** start of RAW DATA **

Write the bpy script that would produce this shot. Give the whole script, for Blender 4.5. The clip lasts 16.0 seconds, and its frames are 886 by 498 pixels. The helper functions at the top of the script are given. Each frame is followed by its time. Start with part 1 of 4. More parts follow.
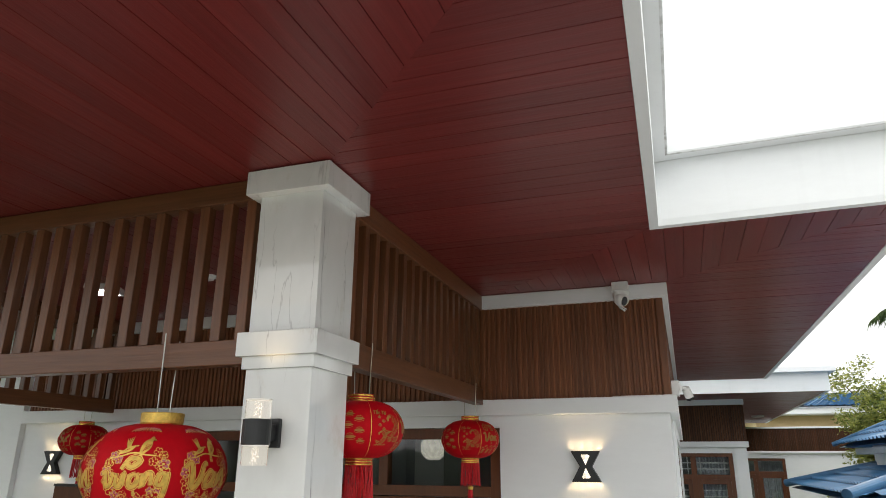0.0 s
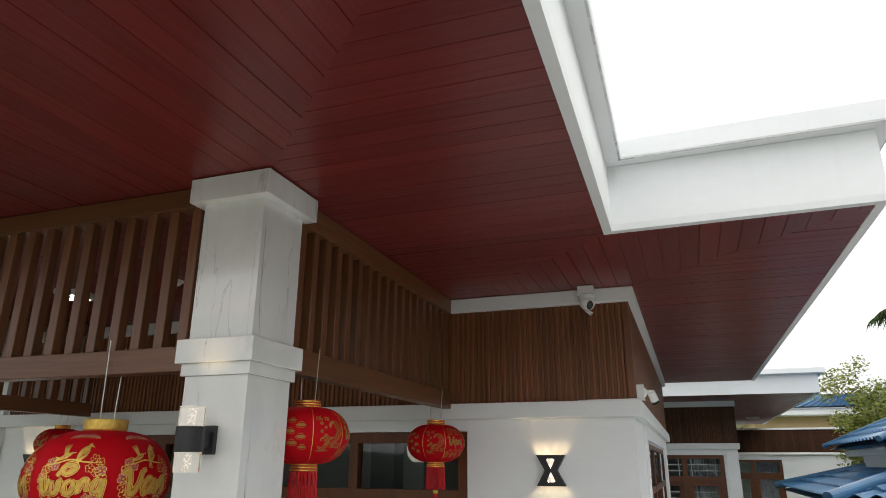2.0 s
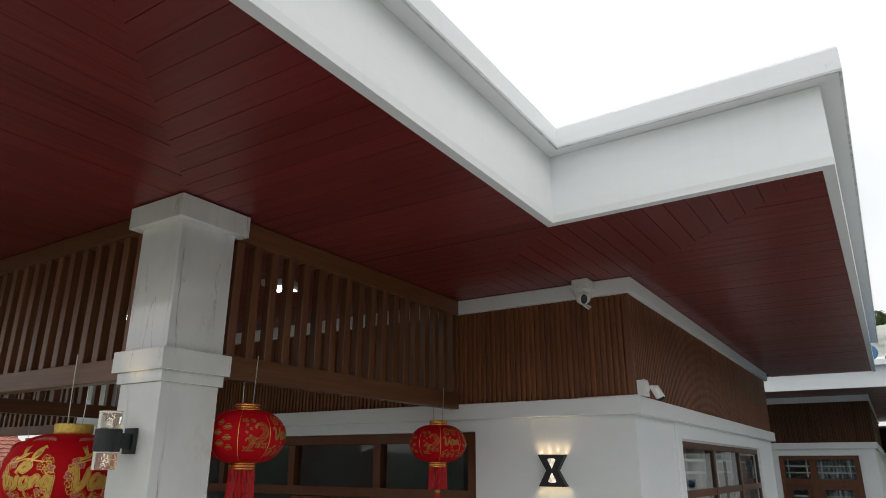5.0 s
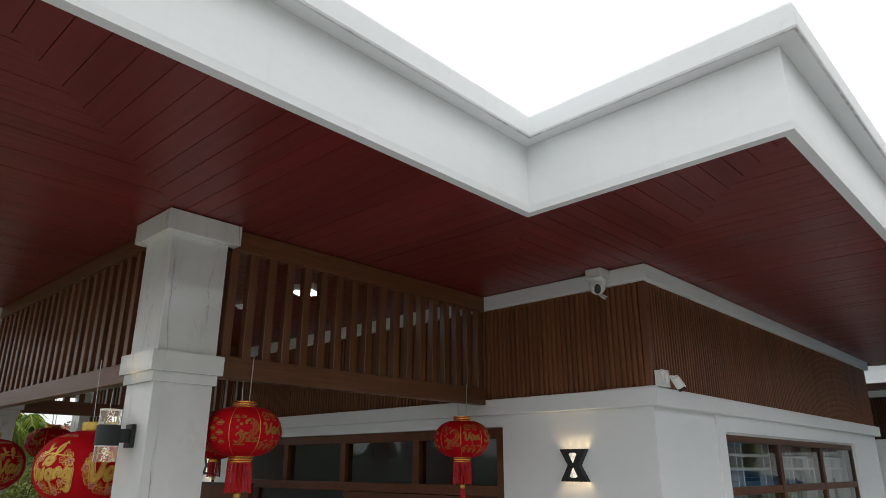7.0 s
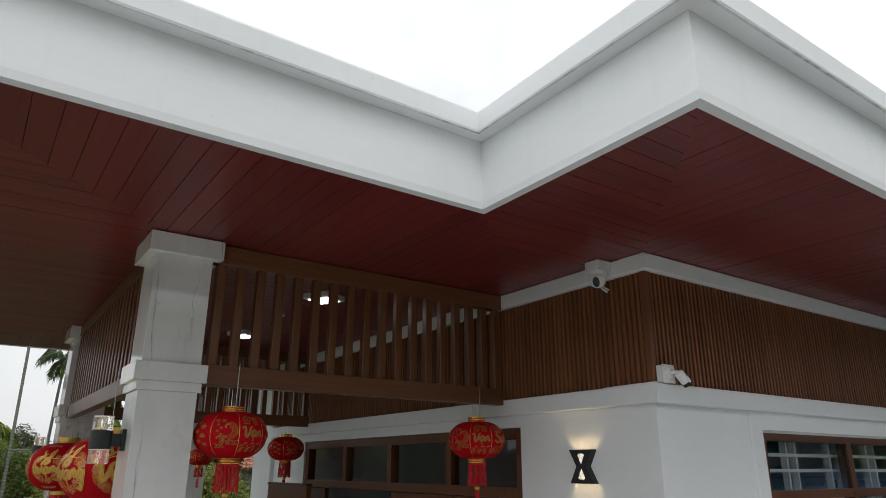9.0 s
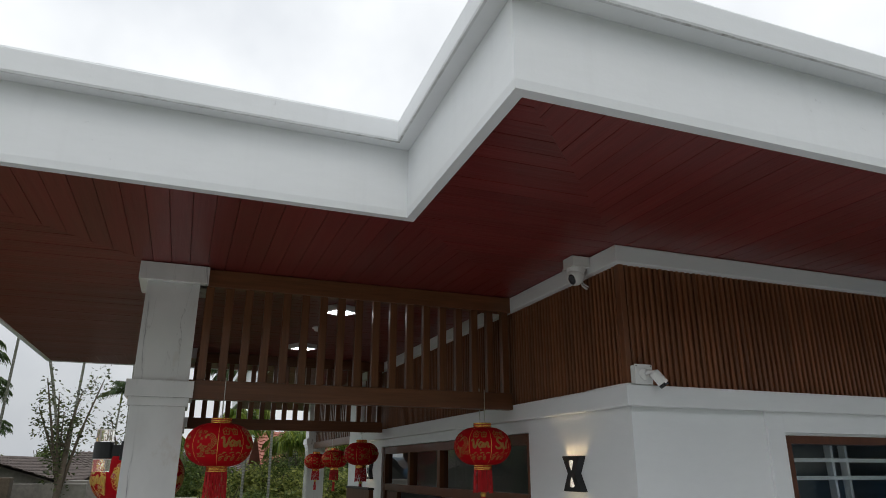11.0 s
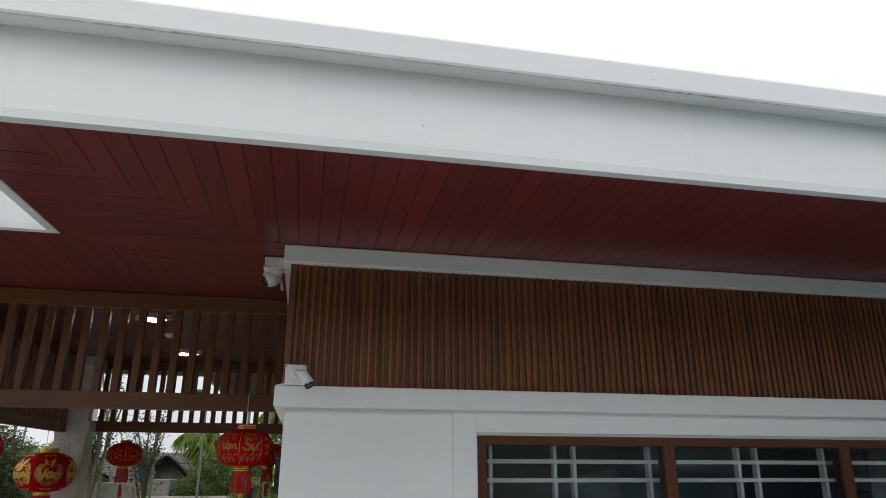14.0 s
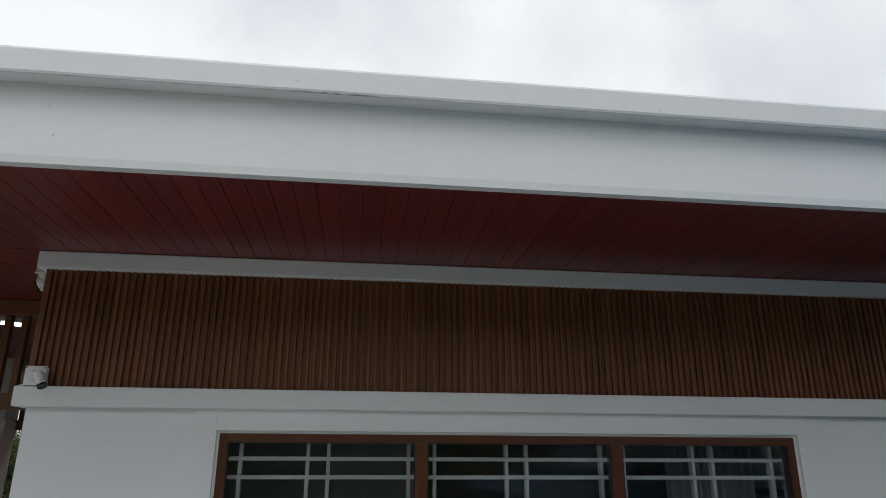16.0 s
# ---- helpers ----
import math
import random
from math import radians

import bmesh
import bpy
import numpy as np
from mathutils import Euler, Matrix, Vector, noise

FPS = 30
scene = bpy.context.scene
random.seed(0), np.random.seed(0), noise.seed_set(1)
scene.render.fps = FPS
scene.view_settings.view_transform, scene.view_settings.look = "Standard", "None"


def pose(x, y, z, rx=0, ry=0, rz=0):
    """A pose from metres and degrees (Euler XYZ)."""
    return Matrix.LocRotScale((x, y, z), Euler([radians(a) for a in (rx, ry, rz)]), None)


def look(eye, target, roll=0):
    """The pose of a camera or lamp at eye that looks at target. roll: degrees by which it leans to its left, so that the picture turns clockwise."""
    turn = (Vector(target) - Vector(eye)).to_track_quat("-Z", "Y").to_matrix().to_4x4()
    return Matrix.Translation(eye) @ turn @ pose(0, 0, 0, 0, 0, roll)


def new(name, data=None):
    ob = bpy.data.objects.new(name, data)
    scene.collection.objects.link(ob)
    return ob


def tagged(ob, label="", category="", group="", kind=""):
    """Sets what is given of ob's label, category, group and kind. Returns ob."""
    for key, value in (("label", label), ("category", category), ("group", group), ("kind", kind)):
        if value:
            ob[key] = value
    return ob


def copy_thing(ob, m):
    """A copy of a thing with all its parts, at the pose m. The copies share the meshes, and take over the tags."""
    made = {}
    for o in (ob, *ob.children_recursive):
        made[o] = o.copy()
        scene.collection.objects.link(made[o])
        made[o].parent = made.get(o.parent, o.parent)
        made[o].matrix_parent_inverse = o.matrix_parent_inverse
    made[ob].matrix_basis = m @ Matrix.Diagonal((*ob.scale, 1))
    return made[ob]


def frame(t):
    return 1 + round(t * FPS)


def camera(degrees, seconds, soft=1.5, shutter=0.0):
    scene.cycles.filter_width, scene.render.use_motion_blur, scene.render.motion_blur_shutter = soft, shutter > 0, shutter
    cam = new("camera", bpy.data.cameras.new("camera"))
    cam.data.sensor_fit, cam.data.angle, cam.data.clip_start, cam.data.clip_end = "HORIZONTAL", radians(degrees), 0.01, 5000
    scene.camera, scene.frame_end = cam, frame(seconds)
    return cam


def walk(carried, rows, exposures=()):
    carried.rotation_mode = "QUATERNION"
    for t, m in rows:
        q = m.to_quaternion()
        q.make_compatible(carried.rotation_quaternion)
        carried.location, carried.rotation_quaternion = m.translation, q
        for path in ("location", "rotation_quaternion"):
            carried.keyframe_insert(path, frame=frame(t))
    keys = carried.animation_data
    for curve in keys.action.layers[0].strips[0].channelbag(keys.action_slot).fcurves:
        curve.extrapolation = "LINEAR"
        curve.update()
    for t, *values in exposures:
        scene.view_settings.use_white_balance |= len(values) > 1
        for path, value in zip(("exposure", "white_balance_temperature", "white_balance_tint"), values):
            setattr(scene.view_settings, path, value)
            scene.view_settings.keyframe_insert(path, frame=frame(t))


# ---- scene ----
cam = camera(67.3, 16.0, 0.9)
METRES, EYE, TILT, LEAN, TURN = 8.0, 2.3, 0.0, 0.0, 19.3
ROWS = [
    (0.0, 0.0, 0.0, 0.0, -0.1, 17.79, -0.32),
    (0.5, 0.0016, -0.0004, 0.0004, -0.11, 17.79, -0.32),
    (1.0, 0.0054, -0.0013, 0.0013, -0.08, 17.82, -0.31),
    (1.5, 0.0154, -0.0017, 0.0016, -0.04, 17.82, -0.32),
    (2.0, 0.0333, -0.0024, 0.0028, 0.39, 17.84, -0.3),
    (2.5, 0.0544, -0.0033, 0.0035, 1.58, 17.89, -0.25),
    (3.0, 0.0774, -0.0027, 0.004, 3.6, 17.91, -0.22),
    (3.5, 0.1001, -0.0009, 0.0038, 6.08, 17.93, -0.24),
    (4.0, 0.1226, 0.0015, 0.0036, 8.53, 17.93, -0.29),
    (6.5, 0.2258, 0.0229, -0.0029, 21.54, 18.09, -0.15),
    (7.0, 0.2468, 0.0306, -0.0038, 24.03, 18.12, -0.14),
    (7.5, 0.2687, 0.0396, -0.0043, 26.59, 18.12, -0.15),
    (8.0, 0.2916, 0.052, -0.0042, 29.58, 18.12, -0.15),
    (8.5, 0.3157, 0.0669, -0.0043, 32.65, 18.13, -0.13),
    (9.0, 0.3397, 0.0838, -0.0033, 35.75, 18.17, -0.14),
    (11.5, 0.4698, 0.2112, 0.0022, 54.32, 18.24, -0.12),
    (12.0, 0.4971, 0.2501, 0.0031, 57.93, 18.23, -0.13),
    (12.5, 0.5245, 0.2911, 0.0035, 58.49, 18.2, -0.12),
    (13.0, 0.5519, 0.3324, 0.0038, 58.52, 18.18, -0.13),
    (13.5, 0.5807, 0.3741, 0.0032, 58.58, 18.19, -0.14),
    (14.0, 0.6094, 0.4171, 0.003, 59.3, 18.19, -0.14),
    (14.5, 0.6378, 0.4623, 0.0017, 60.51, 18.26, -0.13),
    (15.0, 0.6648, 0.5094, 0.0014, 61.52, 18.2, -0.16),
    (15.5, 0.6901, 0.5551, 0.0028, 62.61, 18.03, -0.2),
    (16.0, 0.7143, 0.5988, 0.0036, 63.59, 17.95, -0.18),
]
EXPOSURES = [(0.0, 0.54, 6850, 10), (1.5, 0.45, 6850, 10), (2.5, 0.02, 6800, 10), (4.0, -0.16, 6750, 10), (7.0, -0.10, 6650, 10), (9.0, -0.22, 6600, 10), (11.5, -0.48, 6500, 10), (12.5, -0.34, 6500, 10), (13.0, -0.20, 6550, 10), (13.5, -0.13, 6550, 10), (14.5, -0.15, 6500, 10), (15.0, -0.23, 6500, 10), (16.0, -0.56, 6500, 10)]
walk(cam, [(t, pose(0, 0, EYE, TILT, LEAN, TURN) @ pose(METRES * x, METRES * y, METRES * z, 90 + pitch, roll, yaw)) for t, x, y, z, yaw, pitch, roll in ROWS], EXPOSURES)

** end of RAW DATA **

- **EXERCISE GOAL**
The first line to be transcribed is the one containing "shutter > 0, shutter", and the last is the one containing "scene.view_settings.use_white_balance |= len(values)". Transcribe exactly those lines and nothing else.

- **COMPLETE ANSWER**
    scene.cycles.filter_width, scene.render.use_motion_blur, scene.render.motion_blur_shutter = soft, shutter > 0, shutter
    cam = new("camera", bpy.data.cameras.new("camera"))
    cam.data.sensor_fit, cam.data.angle, cam.data.clip_start, cam.data.clip_end = "HORIZONTAL", radians(degrees), 0.01, 5000
    scene.camera, scene.frame_end = cam, frame(seconds)
    return cam


def walk(carried, rows, exposures=()):
    carried.rotation_mode = "QUATERNION"
    for t, m in rows:
        q = m.to_quaternion()
        q.make_compatible(carried.rotation_quaternion)
        carried.location, carried.rotation_quaternion = m.translation, q
        for path in ("location", "rotation_quaternion"):
            carried.keyframe_insert(path, frame=frame(t))
    keys = carried.animation_data
    for curve in keys.action.layers[0].strips[0].channelbag(keys.action_slot).fcurves:
        curve.extrapolation = "LINEAR"
        curve.update()
    for t, *values in exposures:
        scene.view_settings.use_white_balance |= len(values) > 1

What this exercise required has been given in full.